Editorial | Create standards authority for health facilities
THE ATTENTION on how inadequately the Government regulates private hospitals ought not to stop there. Questions should be asked, too, about the quality of oversight of the State’s institutions, and if the body tasked with the job – a division of the health ministry – is arm’s-length enough. We think not.
These issues have arisen in the face of this newspaper’s recent revelation that only four private hospitals – although the health ministry lists nearly a dozen to which patients from public institutions may be referred – were certified by the authorities.
This state of affairs is a failure of the health ministry and its head for four years, Christopher Tufton, the reported resistance of private hospitals to being regulated under the Nursing Homes Registration Act (NHRA) of 1934 notwithstanding. The NHRA clearly wasn’t intended to regulate hospitals as we understand them.
While nursing homes – defined in the law as “premises used or intended to be used for the reception of and the providing of nursing care for persons suffering from any sickness, injury or infirmity, and includes a maternity home” – may, in that context, be properly stretched to include hospitals, the legislation’s omissions provide an insight into the original intent of Parliament. Nowhere in the law is there a definition of medical doctor. It, however, provides one for registered nurses and midwives. Indeed, the only reference to a doctor in the entire, albeit relatively short legislation, is the chief medical officer, to whom nursing homes have to apply for registration.
LITTLE ATTENTION TO CLINICAL MATTERS
Further, the health ministry’s “guidelines for community and private health facilities”, as posted on its website, deal primarily with the supervision of homes and matters of their safety, like the number and sizes of the fire extinguishers that should be in these institutions. There is scant attention to clinical matters, or to the obligations of doctors and nurses in a hospital environment.
In this context, and against the backdrop of the reported resistance of private hospitals to acquiesce to cover under the NHRA, we understand why Minister Tufton would resort to the Public Health Act in an attempt to force compliance.
Under that law, at Section 16, if either the Government’s central health committee or local health boards advise the minister of dangers to public health anywhere in the island, and there are “no powers under any law other than this section whereby such condition may be removed or guarded against … the minister may, by order, direct the enforcement of any measures recommended by the central health committee or by a local board … or any other measures that he thinks expedient for removing or otherwise guarding against any such condition and the probable consequences thereof”. The current situation, Minister Tufton apparently believes, meets that bar.
2004 AMENDMENT TO NHRA
The further question is, where does that leave the public hospitals?
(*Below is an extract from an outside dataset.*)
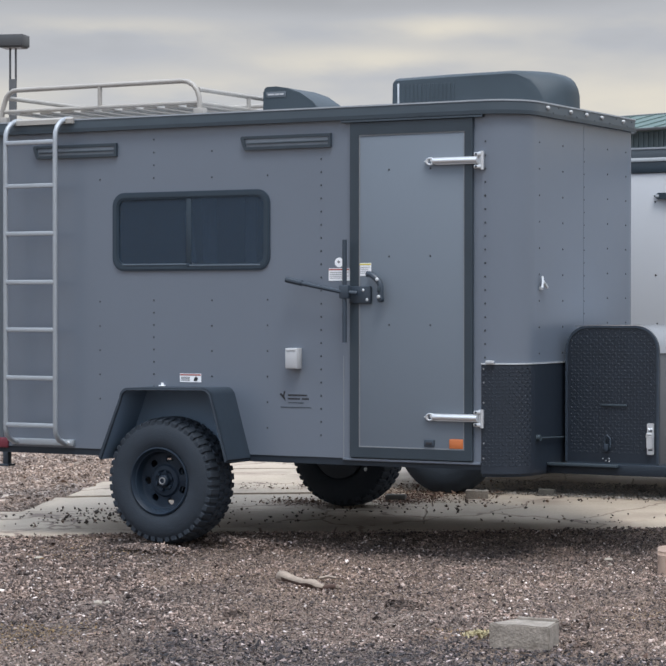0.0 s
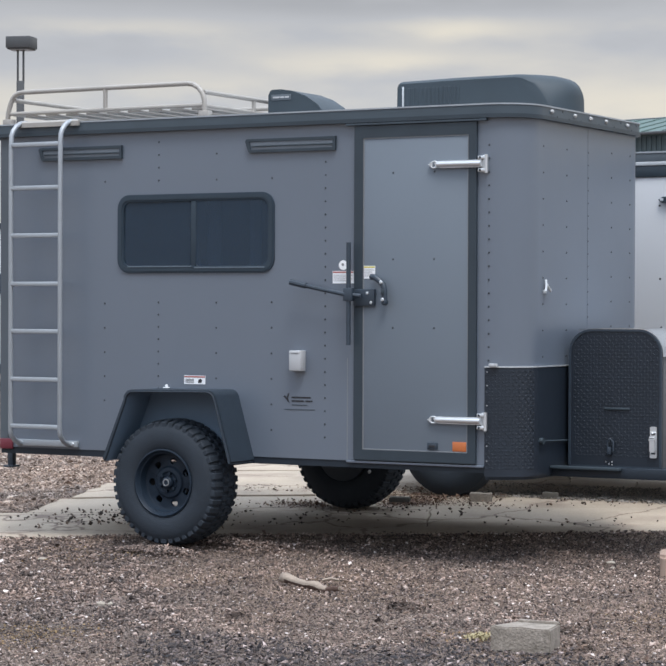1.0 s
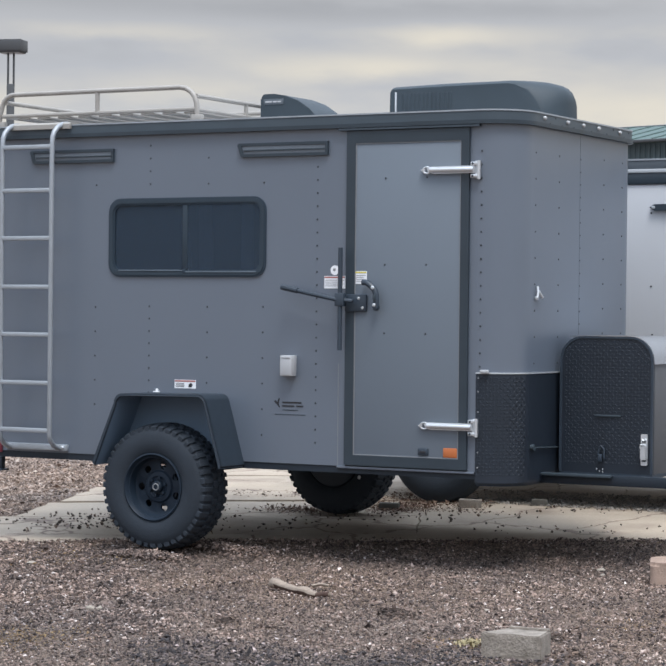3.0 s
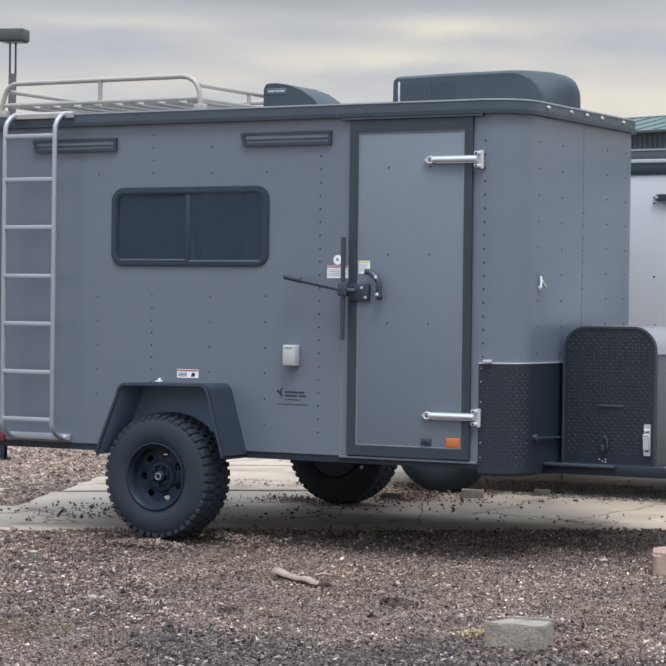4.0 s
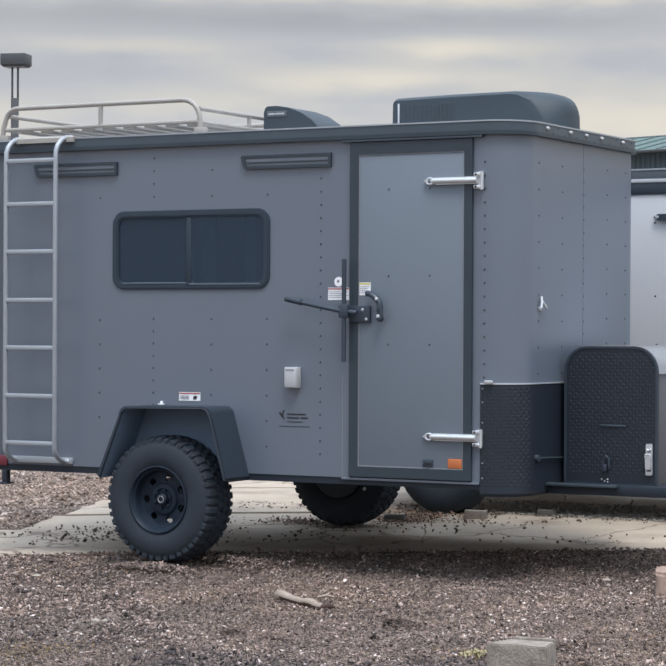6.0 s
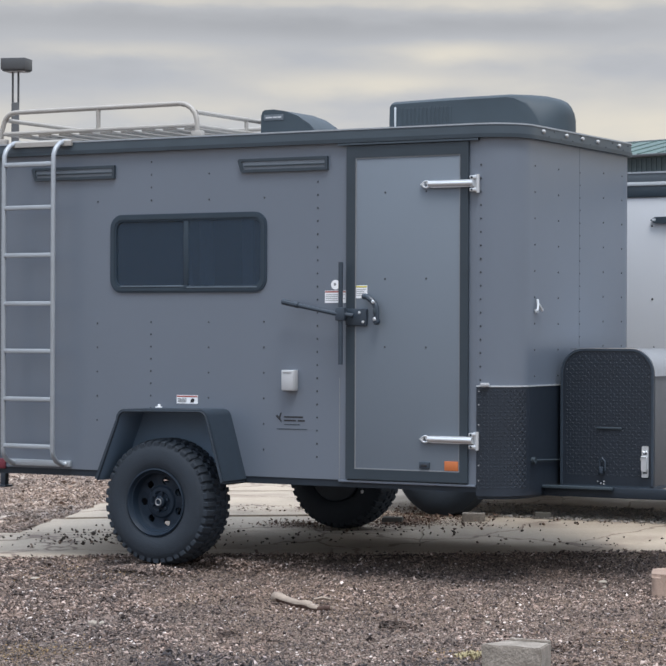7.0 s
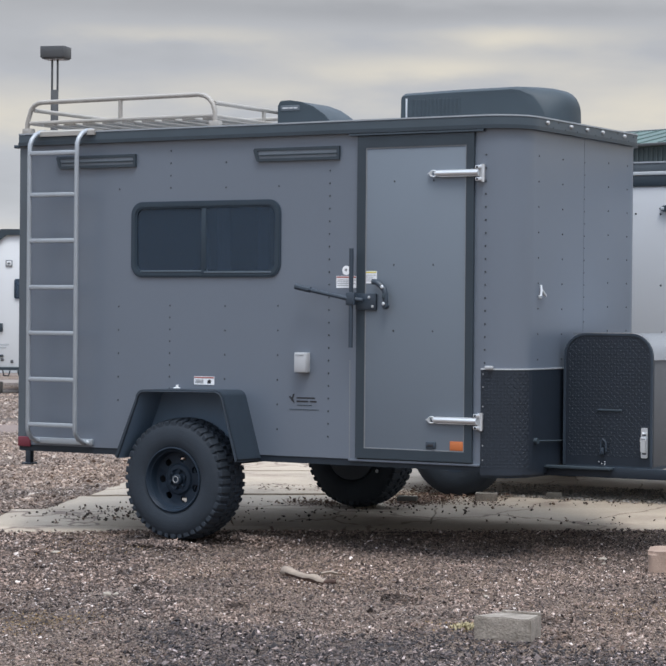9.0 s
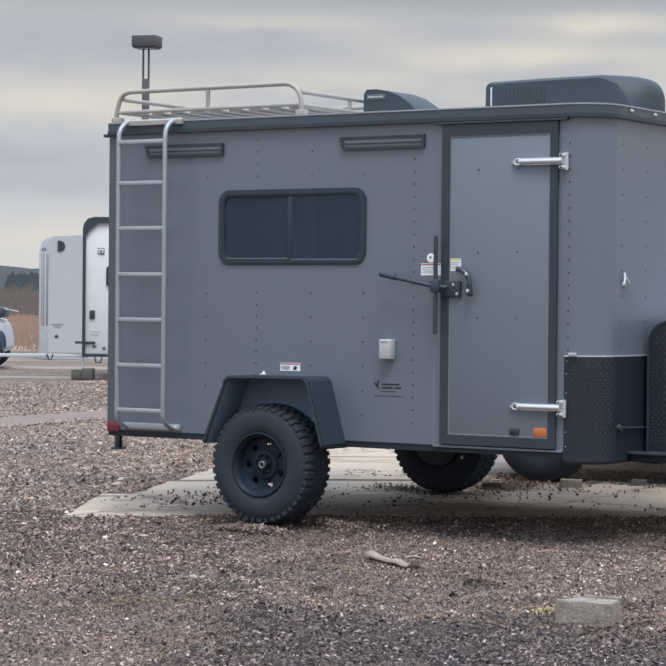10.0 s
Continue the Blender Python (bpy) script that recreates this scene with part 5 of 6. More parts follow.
part("latch_lever", prism(bmesh.new(), round_rect(1.638, 1.672, 0.692, 0.768, 0.010), "xz", BY0 - 0.034, BY0 - 0.014), CHROME, latch)
part("latch_loop", tube(bmesh.new(), [(1.637, BY0 - 0.030, 0.760), (1.640, BY0 - 0.032, 0.778), (1.670, BY0 - 0.032, 0.778), (1.673, BY0 - 0.030, 0.760)], 0.007, 8), CHROME, latch)
part("latch_hook", tube(bmesh.new(), [(1.647, BY0 - 0.020, 0.812), (1.655, BY0 - 0.026, 0.803), (1.664, BY0 - 0.020, 0.812)], 0.005, 8), CHROME, latch)
part("latch_slot", nbox(1.643, 1.667, BY0 - 0.0165, BY0 - 0.013, 0.793, 0.802, 0.001), TRIM, latch)
part("latch_slot", nbox(1.641, 1.669, BY0 - 0.0165, BY0 - 0.013, 0.678, 0.688, 0.001), TRIM, latch)
part("handle_recess", nbox(1.335, 1.500, BY0 - 0.010, BY0 - 0.001, 0.938, 0.952, 0.004), ACGREY, tbox)
hasp = part("padlock", tube(bmesh.new(), [(1.365, BY0 - 0.02, 0.70), (1.365, BY0 - 0.02, 0.745), (1.380, BY0 - 0.02, 0.765), (1.400, BY0 - 0.02, 0.745), (1.400, BY0 - 0.02, 0.69)], 0.006, 8),
            BLACK, tbox, "small black hasp")
part("lock_body", nbox(1.360, 1.386, BY0 - 0.026, BY0 - 0.006, 0.668, 0.712, 0.005), BLACK, tbox)
bolts([(1.345, BY0 - 0.001, 0.622), (1.365, BY0 - 0.001, 0.610), (1.385, BY0 - 0.001, 0.622), (1.385, BY0 - 0.001, 0.606)], 0.005, (0, -1, 0), ZINC, tbox)

# ---- white trailer parked behind ----
white = thing("white_trailer", "white enclosed cargo trailer with dark roof trim, parked alongside", "trailer")
CY, CW, CX0, CX1 = 3.10, 2.0, -1.9, 3.4
part("body", nbox(CX0, CX1, CY, CY + CW, 0.66, 2.50, 0.02), WHITE, white, "white sheet sides")
part("upper_trim", nbox(CX0 - 0.01, CX1 + 0.01, CY - 0.012, CY + CW + 0.012, 2.495, 2.575, 0.004), TRIM, white)
part("drip_rail", nbox(CX0 - 0.01, CX1 + 0.01, CY - 0.020, CY + CW + 0.02, 2.575, 2.602, 0.004), OFFWHITE, white)
part("roof_edge", nbox(CX0 - 0.01, CX1 + 0.01, CY - 0.008, CY + CW + 0.008, 2.602, 2.668, 0.006), DARKGREY, white)
part("roof_bead", nbox(CX0 - 0.01, CX1 + 0.01, CY - 0.014, CY - 0.004, 2.664, 2.676), ALU, white)
part("chassis_rail", nbox(CX0, CX1, CY + 0.02, CY + 0.10, 0.56, 0.66), BLACK, white)
part("chassis_rail", nbox(CX0, CX1, CY + CW - 0.10, CY + CW - 0.02, 0.56, 0.66), BLACK, white)
strap = part("door_hinge", prism(bmesh.new(), [(0.700, 2.327), (0.735, 2.350), (1.00, 2.352), (1.00, 2.302), (0.735, 2.304)], "xz", CY - 0.03, CY - 0.002), TRIM, white, "black strap hinge")
part("hinge_tip", nbox(0.716, 0.742, CY - 0.034, CY - 0.029, 2.318, 2.338, 0.003), ZINC, strap)
bolts([(0.507, CY - 0.0005, 2.293), (0.703, CY - 0.0005, 2.288), (0.708, CY - 0.0005, 1.765), (0.72, CY - 0.0005, 1.42)], 0.008, (0, -1, 0), INK, white, "screw")
for sy in (CY + 0.02, CY + CW - 0.02):
    for wx_ in (-0.95,):
        wz_ = gz(wx_, sy) + 0.385
        ww = thing("wheel", "", "")
        ww.parent = white
        part("tyre", lathe(bmesh.new(), [(0.20, -0.09), (0.25, -0.115), (0.33, -0.11), (0.375, -0.085), (0.39, -0.04), (0.39, 0.04), (0.375, 0.085), (0.33, 0.11), (0.25, 0.115), (0.20, 0.09)],
                           (wx_, sy, wz_), 48), RUBBER, ww, "black trailer tyre")
        part("rim", lathe(bmesh.new(), [(0.205, -0.09), (0.19, -0.07), (0.17, -0.04), (0.06, -0.03), (0.05, -0.05), (0.0001, -0.052)], (wx_, sy, wz_), 36), RIMBLK, ww)
part("axle", tube(bmesh.new(), [(-0.95, CY, 0.54), (-0.95, CY + CW, 0.58)], 0.04, 10), BLACK, white)
part("fender", band(bmesh.new(), [(-1.42, 0.60), (-1.30, 0.98), (-0.60, 0.98), (-0.48, 0.60)], [(-1.40, 0.60), (-1.29, 0.965), (-0.61, 0.965), (-0.50, 0.60)], "xz", CY - 0.16, CY, closed=False), BLACK, white)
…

It is notable that a 2004 amendment to the NHRA provides a carve out for state institutions, declaring that the law does not apply to “any public or regional hospital under the National Health Services Act or any premises maintained or controlled by a local authority”. This exclusion also applies to the Government’s psychiatric facilities.
The National Health Service Act facilitated the 1990s creation of four regional health authorities, to which public health institutions were ceded based on their geographic locations. The law empowers the minister to make regulations for the authorities and their institutions, including “the admission into, the treatment at, and the discharge from any public health facility of any person or class of persons”.
The minister’s regulations, unlike the skeletal guidelines for private facilities, are readily available on the health ministry’s website. Moreover, the annual reports of the regional authorities, which are to be submitted to the minister within six months of the close of the fiscal year, and subsequently tabled in Parliament, are woefully behind in their publication.
Given the grand balls-up with respect to the regulation of private hospitals, and the lack of transparent oversight in public ones, it is urgent that legislation be passed establishing an independent Medical Facilities Standards Authority to act as watchdog over the entire health-delivery system. This doesn’t need reinventing the wheel. The health ministry’s Standards and Regulations Division could be hived off, forming the core of this agency, similar to what happened with the enforcement arm of the Bureau of Standards Jamaica. The change, if we are serious, can be achieved within a few months.